1. “speaking from past experience, I can say that I have known before that I was not ready for a relationship because I didn’t completely love who I was, so I couldn’t actually completely love anyone else. Because your outside world is a reflection of your inside world. If you only see chaos, its because you only see chaos inside, and by the law of attraction, you will only serve to create more chaos for yourself and within whoever you’re in close proximity with. I felt it would be extremely irresponsible to pin that on another person, so I chose not to date anyone.”

2. “I’ve had times in my life where I haven’t been up to that task because sometimes, whether I was coming out of a big relationship, focusing on work or art, or maybe in a rough place emotionally, that I wasn’t able to put someone else’s feelings that high on the priority list. Personally, that just normally meant I wouldn’t look to date at all, but I have been in situations where I would be casually dating and the person I was seeing wanted more than I felt I had the capacity to give at the time.”

3. “I think the term “I’m just not ready for something” can be used sincerely by guys and/or selfishly. If someone has just gotten out of a very hurtful relationship it takes a while to prepare yourself for a new one. That definitely happened to me for a while.”

4. “when someone says they’re not ready for a relationship, what they mean is they’re not ready for the relationship that the other person wants (or what they think that person wants). More simply put–“Right now, I don’t want what you want.” 
I would argue, though, that hearing this is a good thing–even though it’s not what we would like to hear from someone we’re interested in. They’re very clearly saying that they are not someone you should spend any more time or energy on in a committed relationship way. Basically, allowing you to stop opening up to them and move on. At first it sucks because you don’t get what you want, but in the end you have the chance to go out and meet the “real one.””

5. “In the end, it’s a fluid situation. Some people really aren’t ready. Some people say this as an excuse–which means they aren’t ready! Some people aren’t ready until the moment that they are. Some people have to build to that moment. Some think they’re ready and find out that they aren’t.”

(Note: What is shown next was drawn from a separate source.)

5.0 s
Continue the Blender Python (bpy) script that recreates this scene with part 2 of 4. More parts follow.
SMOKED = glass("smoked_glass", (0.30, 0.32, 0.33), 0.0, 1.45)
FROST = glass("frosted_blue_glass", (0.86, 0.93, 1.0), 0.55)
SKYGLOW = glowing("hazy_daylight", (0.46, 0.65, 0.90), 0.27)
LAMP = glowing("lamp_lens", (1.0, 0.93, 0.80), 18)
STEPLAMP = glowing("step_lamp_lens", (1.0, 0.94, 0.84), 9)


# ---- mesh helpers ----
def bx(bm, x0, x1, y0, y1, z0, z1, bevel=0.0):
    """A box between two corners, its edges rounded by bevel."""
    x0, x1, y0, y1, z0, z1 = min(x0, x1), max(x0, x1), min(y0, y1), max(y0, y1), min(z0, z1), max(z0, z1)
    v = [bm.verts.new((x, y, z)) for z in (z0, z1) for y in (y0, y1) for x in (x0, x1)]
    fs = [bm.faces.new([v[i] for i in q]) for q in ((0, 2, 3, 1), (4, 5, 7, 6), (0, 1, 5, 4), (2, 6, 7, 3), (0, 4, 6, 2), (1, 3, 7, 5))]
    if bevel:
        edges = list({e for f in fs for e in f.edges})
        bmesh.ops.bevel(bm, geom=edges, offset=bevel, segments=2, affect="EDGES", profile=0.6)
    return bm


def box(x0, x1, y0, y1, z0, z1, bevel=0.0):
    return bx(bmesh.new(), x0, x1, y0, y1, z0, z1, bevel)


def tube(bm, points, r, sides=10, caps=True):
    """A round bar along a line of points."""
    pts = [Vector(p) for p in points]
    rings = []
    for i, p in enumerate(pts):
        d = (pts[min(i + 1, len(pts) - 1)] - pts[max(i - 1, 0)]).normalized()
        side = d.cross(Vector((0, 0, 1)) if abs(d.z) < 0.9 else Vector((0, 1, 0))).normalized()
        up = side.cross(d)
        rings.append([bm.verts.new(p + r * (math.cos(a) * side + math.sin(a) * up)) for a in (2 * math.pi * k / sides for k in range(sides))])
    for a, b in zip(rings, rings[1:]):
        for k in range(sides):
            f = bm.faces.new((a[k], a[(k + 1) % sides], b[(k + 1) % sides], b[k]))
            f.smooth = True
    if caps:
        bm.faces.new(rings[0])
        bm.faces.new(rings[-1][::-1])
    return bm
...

What I learned from this little experiment is that my male friends are highly evolved and insightful and that men are not these simple minded immature individuals who are devoid of emotion and pain. I love to think that men are very easy to figure out and “he’s just not that into you” is the only answer you ever need when someone lets you walk out of their life. But men are just as complicated as women and sometimes they do really just need to be alone to figure themselves and their shit out without dragging you along for the ride. A couple of the guys I surveyed agreed that “I’m not ready” CAN be used as an excuse (just as easily as women would use that as an excuse) but is not always the case. I love to take cheap shots and just accuse my past lovers of being selfish, but relationships are hard and if you don’t have the capacity to give to someone else then by letting them go you are actually being somewhat selfless and allowing them to find someone who does have the capacity (see #4 above). 

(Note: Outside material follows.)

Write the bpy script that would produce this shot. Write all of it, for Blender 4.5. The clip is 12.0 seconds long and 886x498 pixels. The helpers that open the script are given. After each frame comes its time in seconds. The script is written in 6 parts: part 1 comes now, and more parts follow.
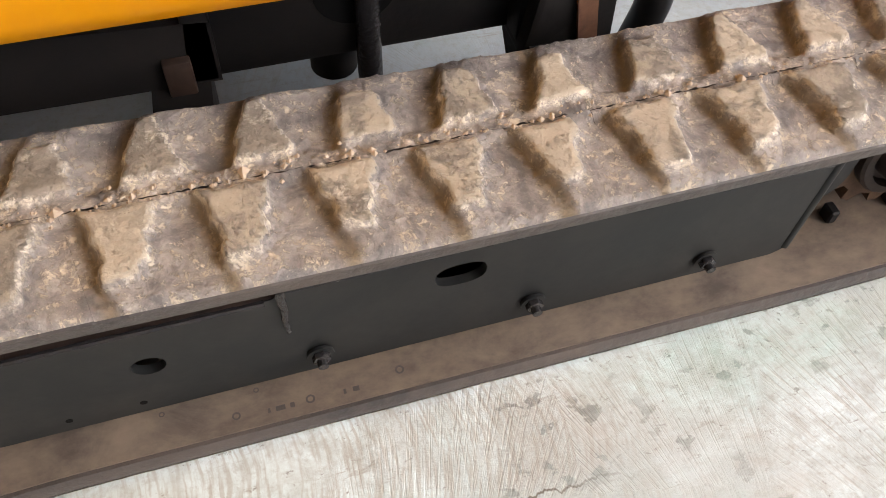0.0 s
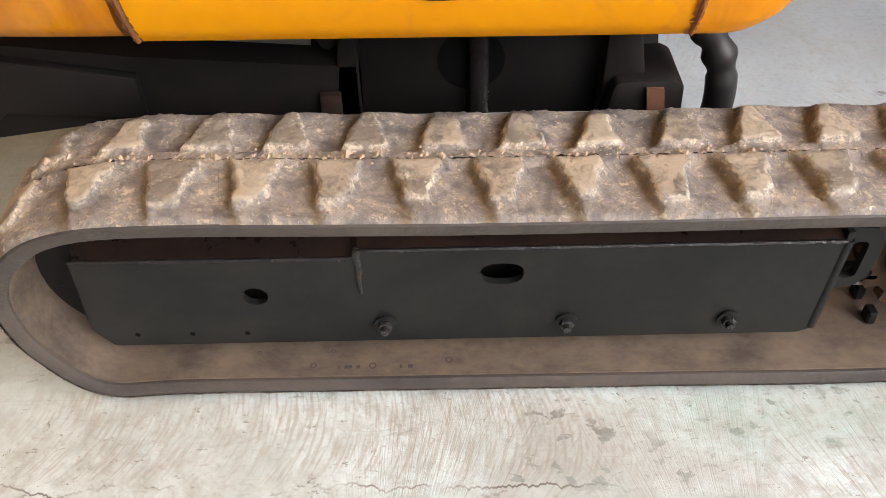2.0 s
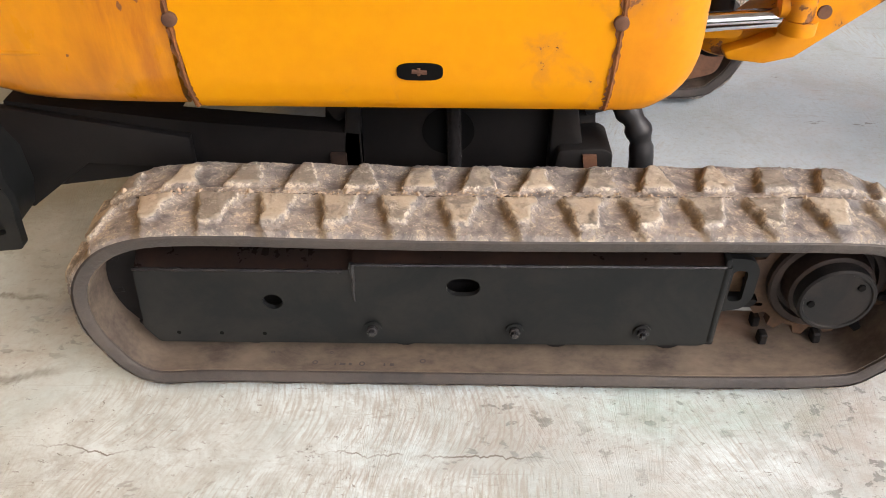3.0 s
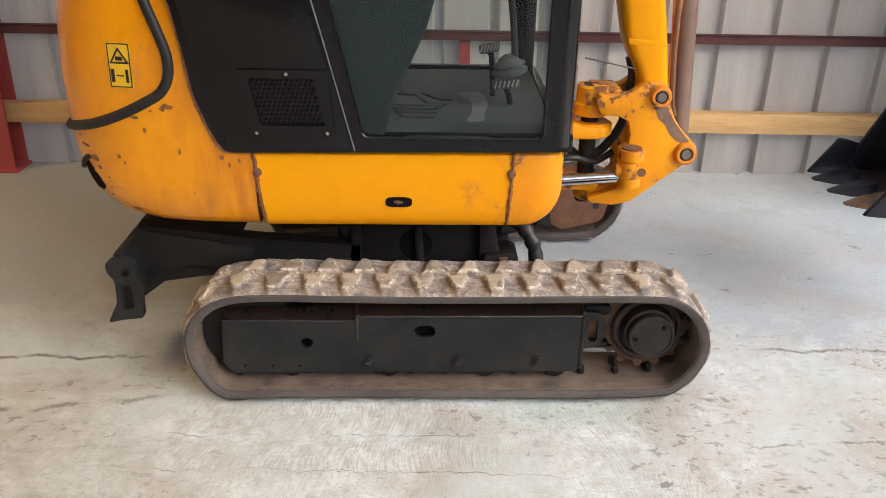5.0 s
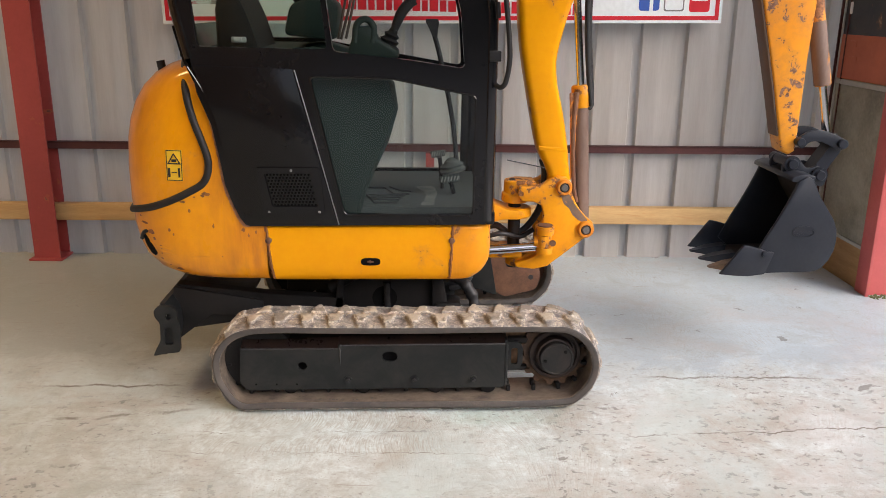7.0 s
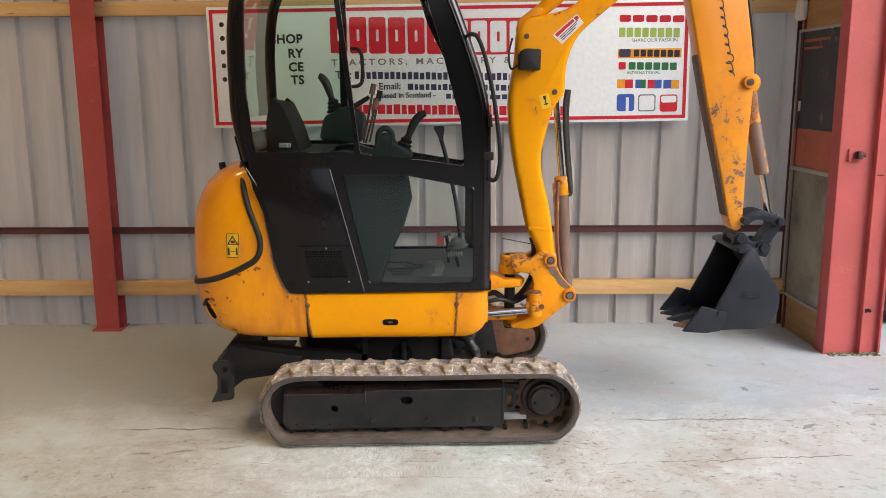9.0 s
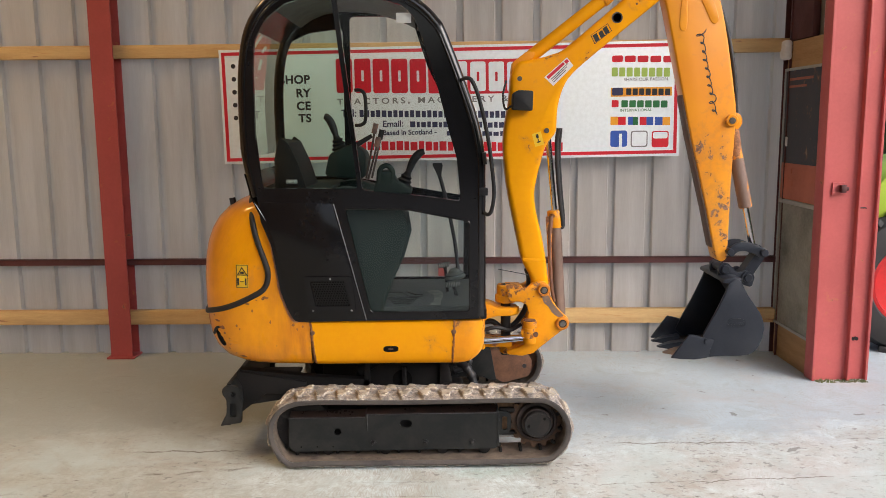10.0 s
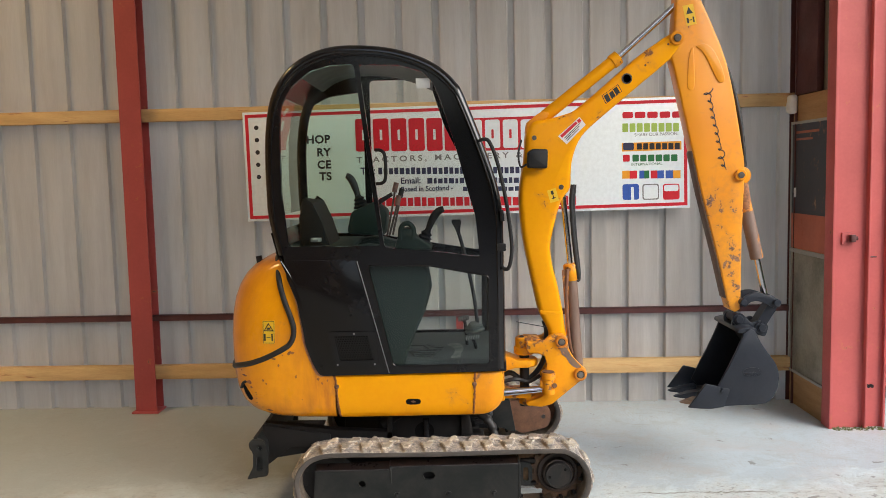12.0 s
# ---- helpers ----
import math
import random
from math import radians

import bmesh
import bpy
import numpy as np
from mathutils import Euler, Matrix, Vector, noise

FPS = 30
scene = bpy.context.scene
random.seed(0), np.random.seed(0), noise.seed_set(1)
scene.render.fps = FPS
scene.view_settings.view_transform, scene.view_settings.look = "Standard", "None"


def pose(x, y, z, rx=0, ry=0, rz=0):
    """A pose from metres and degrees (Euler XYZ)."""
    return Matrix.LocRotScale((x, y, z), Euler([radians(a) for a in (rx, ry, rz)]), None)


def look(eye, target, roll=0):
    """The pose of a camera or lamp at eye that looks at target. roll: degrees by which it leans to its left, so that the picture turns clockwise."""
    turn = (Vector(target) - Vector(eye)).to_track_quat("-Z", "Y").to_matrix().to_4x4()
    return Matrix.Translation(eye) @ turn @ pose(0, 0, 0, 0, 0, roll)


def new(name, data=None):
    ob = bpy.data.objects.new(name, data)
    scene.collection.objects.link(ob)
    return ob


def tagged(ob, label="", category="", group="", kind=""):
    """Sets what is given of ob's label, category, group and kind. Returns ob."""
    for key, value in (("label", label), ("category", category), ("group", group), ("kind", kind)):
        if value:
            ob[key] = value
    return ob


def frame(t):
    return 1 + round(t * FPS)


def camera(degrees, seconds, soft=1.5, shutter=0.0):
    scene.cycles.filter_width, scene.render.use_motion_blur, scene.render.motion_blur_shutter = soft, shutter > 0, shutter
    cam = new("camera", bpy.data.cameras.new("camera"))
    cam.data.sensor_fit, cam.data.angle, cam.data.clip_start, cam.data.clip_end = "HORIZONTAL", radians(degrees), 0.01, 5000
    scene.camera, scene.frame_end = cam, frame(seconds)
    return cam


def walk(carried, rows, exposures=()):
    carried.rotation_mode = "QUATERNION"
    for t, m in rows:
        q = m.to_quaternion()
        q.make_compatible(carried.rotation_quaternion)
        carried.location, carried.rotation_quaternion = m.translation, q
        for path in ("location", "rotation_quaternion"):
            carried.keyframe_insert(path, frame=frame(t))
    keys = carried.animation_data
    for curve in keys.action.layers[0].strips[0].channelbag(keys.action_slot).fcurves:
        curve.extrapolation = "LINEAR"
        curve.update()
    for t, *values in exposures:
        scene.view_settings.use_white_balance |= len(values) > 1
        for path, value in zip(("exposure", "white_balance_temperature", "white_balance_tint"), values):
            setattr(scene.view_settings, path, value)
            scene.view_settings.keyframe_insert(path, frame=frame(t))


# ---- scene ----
cam = camera(56.3, 12.0, soft=0.6)
PATH = [
    (0, (-0.189, -0.466, 1.022), (0.209, 0.586, -0.632), 4.6),
    (0.5, (-0.11, -0.55, 1.057), (0.15, 0.582, -0.572), 3.2),
    (1, (-0.098, -0.593, 1.065), (0.057, 0.622, -0.515), 1.8),
    (1.5, (-0.104, -0.699, 1.072), (-0.052, 0.629, -0.423), -0.2),
    (2, (-0.077, -0.81, 1.077), (-0.067, 0.616, -0.326), -0.6),
    (2.5, (-0.029, -0.974, 1.114), (-0.028, 0.541, -0.191), 0.0),
    (3, (-0.009, -1.168, 1.209), (-0.031, 0.422, -0.004), 0.2),
    (3.2, (-0.001, -1.271, 1.238), (-0.033, 0.355, 0.074), 0.1),
    (4.8, (-0.008, -2.055, 1.468), (0.034, -0.252, 0.604), 1.1),
    (5, (0.009, -2.163, 1.485), (0.054, -0.343, 0.658), 0.9),
    (5.5, (0.045, -2.417, 1.535), (0.104, -0.561, 0.792), 0.8),
    (6, (0.028, -2.664, 1.553), (0.094, -0.783, 0.876), 0.7),
    (6.5, (0.062, -2.886, 1.577), (0.133, -0.987, 0.955), 0.7),
    (7, (0.112, -3.119, 1.606), (0.181, -1.202, 1.041), 0.6),
    (7.2, (0.112, -3.209, 1.604), (0.176, -1.285, 1.064), 0.6),
    (8.8, (0.165, -3.831, 1.732), (0.192, -1.872, 1.332), -0.1),
    (9, (0.135, -3.884, 1.727), (0.166, -1.92, 1.354), -0.3),
    (9.5, (0.167, -4.0, 1.749), (0.187, -2.029, 1.409), -0.5),
    (10, (0.193, -4.112, 1.768), (0.202, -2.135, 1.468), -0.5),
    (10.5, (0.168, -4.207, 1.782), (0.171, -2.224, 1.521), -0.6),
    (11, (0.149, -4.279, 1.807), (0.147, -2.292, 1.58), -0.7),
    (11.5, (0.145, -4.307, 1.814), (0.138, -2.316, 1.618), -0.9),
    (12, (0.151, -4.248, 1.82), (0.133, -2.256, 1.637), -1.3),
]
EXPOSURES = [(0.0, 0.70, 6300, 12), (2.2, 0.73, 6300, 12), (5.0, 0.60, 6300, 12), (7.0, 0.55, 6300, 12), (9.5, 0.50, 6300, 11), (12.0, 0.54, 6200, 6)]
walk(cam, [(t, look(eye, target, roll)) for t, eye, target, roll in PATH], EXPOSURES)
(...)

When this type of situation happens I have to remind myself to “go to where the love is”. I’ve had times in my life where I wasn’t able to give the kind of love the guy I was seeing deserved. When I first moved to LA I was still healing from a brutal breakup and I wanted nothing more than to be single but didn’t want to experience the loneliness and pain I knew I would go through so I used a new boyfriend as a way to come down gently. (DON’T DO THAT to someone.) I should’ve told that guy that I wasn’t ready. That would have been the right thing to do. He needed to go to where the love is and if you are ready for a relationship then you need to go to where the love is. Find the guys who are open and ready and want to share their life with someone. There are signs when they don’t feel this way, we just choose to ignore them, and then they are forced to have the “I’m just not ready” talk. 

Life and relationships are messy and people aren’t so black and white. You do you and wait for the right one and instead of hearing “I’m not ready” he will write a love song about you called “All of Me” and make your heart melt.* 

*In my secret dreams John Legend is my boyfriend.